With India's digital economy expected to hit $1 trillion by 2020, the country's Minister for Information and Technology, Mr. Ravi Shankar Prasad, has asked Google's Indian-origin CEO, Mr. Sundar Pichai, to tailor the company's products and services keeping India's needs and sensibilities in mind. Speaking at a Google event at New Delhi, Mr. Prasad termed the Silicon Valley-based search giant "as much Indian as it is American", and said that the company can actually play a much larger role in spreading awareness in areas like cyber security in a country where the majority of the population have only recently started getting on the web thanks to the smartphone revolution and the accompanying wireless boom.
With more people getting on the internet in India, online financial transactions in the country have been on the rise as well, making many cyber-security experts question the preparedness of various digital payment gateways to deal with hacking and other forms of cyber-attacks. According to the minister, this is exactly where global technology giants like Google can play a bigger role, paving the way for a safer and more secured digital future for the country's internet users. There's no word on how Mr. Pichai responded to the minister's plea, but cases of online security breaches are indeed on the rise, not just in India but around the world. Even technology giants like Yahoo and Sony are apparently failing to keep hackers and cyber criminals at bay, with both reporting massive security breaches of their user accounts over the past couple of years.

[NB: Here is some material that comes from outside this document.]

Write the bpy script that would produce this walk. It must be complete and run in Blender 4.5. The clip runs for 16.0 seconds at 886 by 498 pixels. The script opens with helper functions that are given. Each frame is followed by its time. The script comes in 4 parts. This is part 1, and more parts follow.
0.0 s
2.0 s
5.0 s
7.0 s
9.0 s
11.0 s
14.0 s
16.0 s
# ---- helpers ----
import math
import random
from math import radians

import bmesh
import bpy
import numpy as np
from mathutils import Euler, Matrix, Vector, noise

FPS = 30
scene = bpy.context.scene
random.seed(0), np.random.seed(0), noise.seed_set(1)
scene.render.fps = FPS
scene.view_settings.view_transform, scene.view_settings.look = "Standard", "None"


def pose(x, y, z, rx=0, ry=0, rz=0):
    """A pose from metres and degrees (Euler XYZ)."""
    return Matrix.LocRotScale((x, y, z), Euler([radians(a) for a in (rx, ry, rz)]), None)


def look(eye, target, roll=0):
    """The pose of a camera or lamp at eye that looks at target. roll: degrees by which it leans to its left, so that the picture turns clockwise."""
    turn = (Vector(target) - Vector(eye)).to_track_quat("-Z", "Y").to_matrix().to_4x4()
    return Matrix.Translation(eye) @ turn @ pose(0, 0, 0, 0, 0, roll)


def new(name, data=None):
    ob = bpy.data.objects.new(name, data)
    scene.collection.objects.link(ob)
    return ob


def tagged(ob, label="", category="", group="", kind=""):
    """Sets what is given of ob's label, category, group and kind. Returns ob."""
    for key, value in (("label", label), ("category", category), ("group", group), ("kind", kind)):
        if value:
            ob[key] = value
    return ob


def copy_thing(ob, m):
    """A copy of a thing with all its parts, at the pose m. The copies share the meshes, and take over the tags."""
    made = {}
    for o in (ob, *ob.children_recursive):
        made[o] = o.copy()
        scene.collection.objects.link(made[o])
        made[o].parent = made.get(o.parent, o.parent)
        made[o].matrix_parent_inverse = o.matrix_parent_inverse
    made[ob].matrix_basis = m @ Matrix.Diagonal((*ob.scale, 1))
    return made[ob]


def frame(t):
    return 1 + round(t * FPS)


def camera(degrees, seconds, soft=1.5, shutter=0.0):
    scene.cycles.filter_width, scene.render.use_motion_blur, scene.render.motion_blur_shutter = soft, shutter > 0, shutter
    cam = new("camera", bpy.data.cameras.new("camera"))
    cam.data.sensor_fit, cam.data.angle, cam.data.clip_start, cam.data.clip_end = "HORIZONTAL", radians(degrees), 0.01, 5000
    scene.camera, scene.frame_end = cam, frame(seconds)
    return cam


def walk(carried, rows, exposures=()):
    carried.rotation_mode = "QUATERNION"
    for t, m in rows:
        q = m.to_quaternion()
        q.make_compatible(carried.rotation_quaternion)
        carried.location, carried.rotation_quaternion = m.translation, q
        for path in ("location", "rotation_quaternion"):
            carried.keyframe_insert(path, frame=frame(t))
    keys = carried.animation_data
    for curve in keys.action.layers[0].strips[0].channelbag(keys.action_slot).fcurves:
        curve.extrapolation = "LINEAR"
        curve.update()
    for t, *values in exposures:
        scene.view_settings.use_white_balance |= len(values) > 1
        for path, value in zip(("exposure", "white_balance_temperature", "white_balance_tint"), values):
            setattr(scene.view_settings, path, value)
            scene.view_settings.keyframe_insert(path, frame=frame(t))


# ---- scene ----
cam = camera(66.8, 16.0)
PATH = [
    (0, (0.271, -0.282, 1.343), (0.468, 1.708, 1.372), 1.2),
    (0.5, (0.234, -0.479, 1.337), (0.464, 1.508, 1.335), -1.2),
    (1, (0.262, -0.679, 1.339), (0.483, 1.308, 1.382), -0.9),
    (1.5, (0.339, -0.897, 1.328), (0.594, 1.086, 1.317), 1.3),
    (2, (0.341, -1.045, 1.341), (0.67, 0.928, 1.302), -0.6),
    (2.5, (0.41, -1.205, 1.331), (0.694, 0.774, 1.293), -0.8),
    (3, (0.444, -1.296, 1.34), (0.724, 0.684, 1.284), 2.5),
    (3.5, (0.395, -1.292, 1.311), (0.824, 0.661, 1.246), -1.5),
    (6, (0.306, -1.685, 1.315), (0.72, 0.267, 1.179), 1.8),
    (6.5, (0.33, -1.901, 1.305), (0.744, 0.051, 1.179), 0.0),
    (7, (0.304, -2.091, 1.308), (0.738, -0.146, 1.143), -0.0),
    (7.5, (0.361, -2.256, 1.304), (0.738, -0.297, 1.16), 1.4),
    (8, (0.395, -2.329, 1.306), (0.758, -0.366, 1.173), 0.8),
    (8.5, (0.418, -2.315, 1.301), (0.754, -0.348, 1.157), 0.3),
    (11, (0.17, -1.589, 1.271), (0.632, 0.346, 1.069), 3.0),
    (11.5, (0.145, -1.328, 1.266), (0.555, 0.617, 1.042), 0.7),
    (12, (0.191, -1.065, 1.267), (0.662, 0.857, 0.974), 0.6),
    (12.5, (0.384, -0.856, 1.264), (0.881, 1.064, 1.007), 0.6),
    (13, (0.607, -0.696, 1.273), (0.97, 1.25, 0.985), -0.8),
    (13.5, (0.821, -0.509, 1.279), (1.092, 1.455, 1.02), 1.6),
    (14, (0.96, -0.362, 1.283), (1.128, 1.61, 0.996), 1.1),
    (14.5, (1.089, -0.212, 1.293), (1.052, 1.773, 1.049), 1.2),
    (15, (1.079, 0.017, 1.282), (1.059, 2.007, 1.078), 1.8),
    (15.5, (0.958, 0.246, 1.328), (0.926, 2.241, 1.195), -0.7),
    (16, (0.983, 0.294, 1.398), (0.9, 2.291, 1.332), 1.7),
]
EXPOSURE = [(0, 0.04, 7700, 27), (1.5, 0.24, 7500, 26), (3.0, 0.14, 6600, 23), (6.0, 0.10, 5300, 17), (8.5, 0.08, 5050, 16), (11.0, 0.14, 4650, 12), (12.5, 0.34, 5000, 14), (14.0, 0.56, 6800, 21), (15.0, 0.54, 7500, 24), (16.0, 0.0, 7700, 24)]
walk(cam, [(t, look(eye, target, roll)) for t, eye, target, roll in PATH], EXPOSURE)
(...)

As for India, the country is still battling the cash-crunch that has hit its residents because of a controversial recent move by the federal government to demonetize bills of Rs. 500 ($7.5) and Rs. 1,000 ($15) denominations. While the Prime Minister has claimed that such a move will help catch habitual tax-evaders, critics have pointed out the havoc it has wreaked among law-abiding citizens in a country where a huge majority of transactions are still done via cash. With cash hard to come by, digital payment methods like mobile wallets have seen a sudden spike in transactions, although increased use of such payment options have raised severe concerns in some quarters about privacy and security in a country where many are still deeply apprehensive about online financial transactions.